The operators who read this case correctly build an incident response plan that answers a specific set of questions before the incident happens. Who picks up the phone when a customer says "your agent promised me X"? Who has the authority to pause the agent? Who approves a goodwill payment? Who decides whether to notify a regulator? Who reviews the conversation logs to understand what the agent actually said? These questions are boring until the moment you need them.
Our three-question diagnostic uses this reasoning in its third question. It asks whether you have a written incident response plan. If you do not, the Moffatt case is the reason you should.
What to do if you run a customer-facing AI agent
Six practical steps follow from a close reading of the case, and all of them can be started this week.
- Log every customer-facing conversation your agent has. If you cannot reconstruct what the agent said, you cannot defend the business.
- Run a weekly sample review where someone actually reads a subset of conversations looking for invented policies, wrong prices, or over-promises.
- Build a clear escalation path. A single button or handoff that puts the customer in front of a human when the agent is uncertain.
- Audit your published policies against what the agent can say. If your refund policy changed in March, make sure the agent knows.
- Write the incident response playbook. Name the people, draft the customer communication template, identify the kill switch.
- Review your insurance. See our companion article on whether business insurance covers AI mistakes.
None of this is exotic. It is the same due diligence that a well-run customer service team has always applied, adapted to a communication channel that can generate new content on the fly. The businesses that do it now will be the ones an underwriter is willing to quote when dedicated AI policies start writing in Europe in Q3 2026. The ones who do not will be the ones citing Air Canada in their own defence.
If you want the regulatory context that surrounds the case, the Why It Matters page walks through the EU AI Act and the revised Product Liability Directive. If you want the structured pathway to actual coverage once your house is in order, see the coverage pathway.
Frequently asked questions
What was the Air Canada chatbot case about?
In February 2024 the British Columbia Civil Resolution Tribunal ruled that Air Canada was responsible for a bereavement fare refund promised by its website chatbot, even though the actual published policy did not allow retroactive refunds. The tribunal ordered the airline to pay.
Why does the decision matter to SMEs in Europe?
The core principle, that a business is responsible for information given to customers through its own channels, maps directly onto European consumer protection rules and is strengthened by the EU AI Act and the revised Product Liability Directive. Any SME running a customer-facing agent in Europe in 2026 is operating under a stricter framework than Air Canada faced in Canada.

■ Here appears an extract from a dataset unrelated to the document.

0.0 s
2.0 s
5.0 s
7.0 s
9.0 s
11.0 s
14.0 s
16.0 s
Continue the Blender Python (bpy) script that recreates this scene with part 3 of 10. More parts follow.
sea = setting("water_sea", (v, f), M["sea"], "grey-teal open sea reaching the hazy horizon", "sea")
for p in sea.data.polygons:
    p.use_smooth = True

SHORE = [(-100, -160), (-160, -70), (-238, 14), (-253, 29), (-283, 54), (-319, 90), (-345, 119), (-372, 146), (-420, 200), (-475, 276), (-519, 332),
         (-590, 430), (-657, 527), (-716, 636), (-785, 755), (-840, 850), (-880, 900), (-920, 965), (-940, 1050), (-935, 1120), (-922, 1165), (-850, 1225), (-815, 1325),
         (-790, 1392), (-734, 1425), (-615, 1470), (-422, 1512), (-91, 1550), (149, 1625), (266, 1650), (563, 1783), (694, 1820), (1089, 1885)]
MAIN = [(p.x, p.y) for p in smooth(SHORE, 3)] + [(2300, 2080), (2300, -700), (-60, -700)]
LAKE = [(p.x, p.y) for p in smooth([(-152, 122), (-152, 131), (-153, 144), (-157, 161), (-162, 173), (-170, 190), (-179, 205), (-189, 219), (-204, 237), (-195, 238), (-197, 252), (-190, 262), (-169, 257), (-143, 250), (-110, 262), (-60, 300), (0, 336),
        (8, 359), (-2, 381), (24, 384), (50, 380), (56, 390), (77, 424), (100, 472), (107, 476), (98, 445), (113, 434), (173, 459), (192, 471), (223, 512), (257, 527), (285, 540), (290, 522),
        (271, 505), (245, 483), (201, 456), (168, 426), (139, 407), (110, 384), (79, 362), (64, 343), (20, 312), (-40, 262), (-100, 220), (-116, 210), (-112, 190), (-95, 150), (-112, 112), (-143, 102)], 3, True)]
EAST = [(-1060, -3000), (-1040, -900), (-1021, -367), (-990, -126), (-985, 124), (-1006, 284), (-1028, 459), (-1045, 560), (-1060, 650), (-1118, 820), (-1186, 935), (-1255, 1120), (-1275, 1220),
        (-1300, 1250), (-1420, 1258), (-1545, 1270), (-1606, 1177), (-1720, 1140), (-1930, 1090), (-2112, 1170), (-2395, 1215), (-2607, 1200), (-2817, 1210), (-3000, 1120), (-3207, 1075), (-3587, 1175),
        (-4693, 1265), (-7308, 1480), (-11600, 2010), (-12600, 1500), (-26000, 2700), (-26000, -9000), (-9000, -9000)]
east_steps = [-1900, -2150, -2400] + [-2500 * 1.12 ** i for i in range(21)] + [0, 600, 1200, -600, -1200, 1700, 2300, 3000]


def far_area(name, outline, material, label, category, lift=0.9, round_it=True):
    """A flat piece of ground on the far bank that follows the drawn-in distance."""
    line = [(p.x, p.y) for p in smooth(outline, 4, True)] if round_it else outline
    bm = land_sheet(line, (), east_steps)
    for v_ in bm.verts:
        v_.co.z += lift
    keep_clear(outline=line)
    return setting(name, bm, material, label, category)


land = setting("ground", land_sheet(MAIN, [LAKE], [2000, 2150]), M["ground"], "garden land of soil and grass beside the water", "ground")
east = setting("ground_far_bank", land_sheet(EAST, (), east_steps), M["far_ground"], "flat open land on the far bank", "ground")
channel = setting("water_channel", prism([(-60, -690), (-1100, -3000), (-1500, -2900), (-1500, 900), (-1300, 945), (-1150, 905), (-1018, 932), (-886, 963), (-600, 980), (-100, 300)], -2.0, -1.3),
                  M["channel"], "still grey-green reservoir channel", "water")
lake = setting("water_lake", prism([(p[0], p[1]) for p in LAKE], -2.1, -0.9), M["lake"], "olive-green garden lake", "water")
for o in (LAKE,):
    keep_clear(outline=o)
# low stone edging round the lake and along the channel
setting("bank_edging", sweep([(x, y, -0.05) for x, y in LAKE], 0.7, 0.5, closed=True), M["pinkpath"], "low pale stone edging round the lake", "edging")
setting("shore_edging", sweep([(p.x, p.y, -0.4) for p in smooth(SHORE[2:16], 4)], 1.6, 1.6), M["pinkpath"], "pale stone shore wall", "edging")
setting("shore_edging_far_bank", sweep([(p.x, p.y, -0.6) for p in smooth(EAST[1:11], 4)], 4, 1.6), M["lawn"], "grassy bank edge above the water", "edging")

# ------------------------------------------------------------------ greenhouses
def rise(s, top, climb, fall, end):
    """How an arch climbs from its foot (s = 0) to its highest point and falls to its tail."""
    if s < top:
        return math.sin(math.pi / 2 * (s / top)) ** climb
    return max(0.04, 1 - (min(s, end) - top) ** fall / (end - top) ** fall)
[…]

Can an SME rely on a chatbot disclaimer to avoid liability?
Disclaimers help contextually but do not override a reasonable customer's reliance on information given directly by the business. The tribunal explicitly rejected the argument that the chatbot was a separate legal entity whose statements the airline could disown.
What should an SME actually do after reading this case?
Log every customer-facing conversation, run regular sample reviews, build an escalation path, audit your published policies against what the agent can say, write an incident response playbook, and review your insurance policies for AI exclusions.